3. Very lightly dust the work surface with flour to ensure the dough doesn’t stick. With a rolling pin, using steady, even pressure, roll out the dough from the center. When finished, you should have a 20-inch (50 cm) square about 1/4-inch (6 mm) thick. (This is not the typical lamination technique and is unique to this recipe. When rolling out dough, you want to use as little flour as possible. The more flour you incorporate into the dough, the tougher it will be to roll out, and when you fry the cronut pastries they will flake apart.)

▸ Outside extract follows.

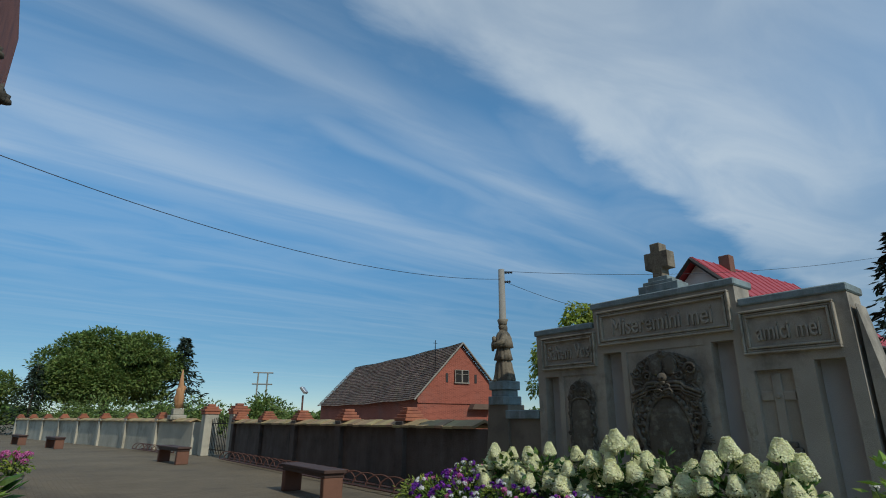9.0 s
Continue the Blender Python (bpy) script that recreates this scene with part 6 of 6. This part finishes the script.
shrub("flower_clump", "loose clump of white daisies by the wall", (-3.70, 6.45, 0.28), (0.24, 0.20, 0.22), 280, 0.07, LEAF_BRIGHT, 7, [(DAISY, None, 12, 0.2)], category="flowers")
shrub("leaf_tuft", "small bright green weed tuft", (-4.55, 5.65, 0.12), (0.22, 0.18, 0.14), 150, 0.08, LEAF_BRIGHT, 8, category="plant")
shrub("leaf_tuft", "small bright green weed tuft", (-3.78, 5.85, 0.12), (0.18, 0.15, 0.12), 120, 0.08, LEAF_BRIGHT, 9, category="plant")
shrub("hosta_clump", "yellow-green hosta leaves beside the planter", (2.75, 5.85, 0.32), (0.24, 0.24, 0.22), 200, 0.13, LEAF_LIME, 10, category="plant")

def planter(at, r, label, seed):
    e = thing("bowl_planter", label, "planter", at, group="stone bowls")
    bm = B(); lathe(bm, [(0.16 * r, 0.0), (0.55 * r, 0.0), (0.82 * r, 0.16), (0.98 * r, 0.36), (1.0 * r, 0.46), (0.92 * r, 0.46), (0.88 * r, 0.36), (0.0, 0.34)], 32, Matrix.Translation(at), closed=False)
    part("bowl", bm, PEBBLE, e, smooth=True)
    bm = B(); lathe(bm, [(0.0, 0.40), (0.9 * r, 0.38)], 24, Matrix.Translation(at), closed=False); part("soil", bm, SOIL, e)
    rng = random.Random(seed)
    f = thing("trailing_plants", "silver trailing leaves with white and yellow-green flowers", "plants", (at[0], at[1], at[2] + 0.4))
    pts = []
    for _ in range(1100):
        a = rng.uniform(0, 2 * math.pi); q = rng.random() ** 0.5
        z = 0.50 + 0.08 * noise.noise(Vector((q * 3 * math.cos(a), q * 3 * math.sin(a), seed)))
        if q > 0.86: z -= rng.uniform(0, 0.10) * (0.5 + 0.5 * math.sin(3 * a + seed))
        k = r * (q + (0.12 if q > 0.86 else 0))
        pts.append((Vector(at) + Vector((k * math.cos(a), k * math.sin(a), z)), Vector((math.cos(a), math.sin(a), 0.6))))
    adopt(leaf_mesh("silver_foliage", pts, LEAF_SILVER, 0.045, rng, narrow=0.7), f)
    adopt(leaf_mesh("green_foliage", shell((at[0] + 0.05, at[1] + 0.1, at[2] + 0.6), (0.42 * r, 0.4 * r, 0.17), 420, rng, 0.2, -0.2), LEAF_BRIGHT, 0.075, rng, narrow=0.25, droop=-0.5), f)
    adopt(leaf_mesh("lime_foliage", shell((at[0] + 0.55 * r, at[1] + 0.05, at[2] + 0.52), (0.4 * r, 0.4 * r, 0.16), 300, rng, 0.3, -0.4), LEAF_LIME, 0.07, rng), f)
    for k in range(16):
        o = new("white_bloom", DAISY[k % 2]); o.matrix_basis = Matrix.Translation((at[0] + rng.uniform(-0.5, 0.4) * r, at[1] + rng.uniform(-0.4, 0.3) * r, at[2] + rng.uniform(0.62, 0.80))); adopt(o, f)
planter((1.98, 5.24, 0.0), 0.45, "round pebble-dashed stone bowl planter", 21)
planter((-5.42, 5.45, -0.02), 0.52, "round pebble-dashed stone bowl planter", 22)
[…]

4. Fold the dough in half horizontally, making sure to line up the edges so you are left with a rectangle. Then fold the dough vertically. You should have a 10-inch (25.5 cm) square of dough with 4 layers. Wrap tightly in plastic wrap and refrigerate for 1 hour.
5. Repeat steps 3 and 4. Cover tightly with plastic wrap and refrigerate overnight.
The Day Of
1. On a lightly floured work surface, roll out the dough to a 15-inch (40 cm) square about 1/2-inch (1.3 cm) thick. Transfer the dough to a half sheet pan, cover with plastic wrap, and refrigerate for 1 hour to relax.
2. Using a 3 1/2-inch (9 cm) ring cutter, cut 12 rounds. Cut out the center of each round with a 1-inch (2.5 cm) ring cutter to create the doughnut shape.
3. Line a sheet pan with parchment paper and lightly dust the parchment with flour. Place the cronut pastries on the pan, spacing them about 3 inches (8 cm) apart. Lightly spray a piece of plastic wrap with nonstick spray and lay it on top of the pastries. Proof in a warm spot until tripled in size, about 2 hours. (It’s best to proof cronut pastries in a warm, humid place. But if the proofing area is too warm, the butter will melt, so do not place the pastries on top of the oven or near another direct source of heat.
1. Heat the grapeseed oil in a large pot until it reaches 350 degrees F (175 degrees C). Use a deep-frying thermometer to verify that the oil is at the right temperature. (The temperature of the oil is very important to the frying process. If it is too low, the pastries will be greasy; too high, the inside will be undercooked while the outside is burnt.) Line a platter with several layers of paper towels for draining the pastries.
2. Gently place 3 or 4 of them at a time into the hot oil. Fry for about 90 seconds on each side, flipping once, until golden brown. Remove from the oil with a slotted spoon and drain on the paper towels.
3. Check that the oil is at the right temperature. If not, let it heat up again before frying the next batch. Continue until all of them are fried.
4. Let cool completely before filling or glazing.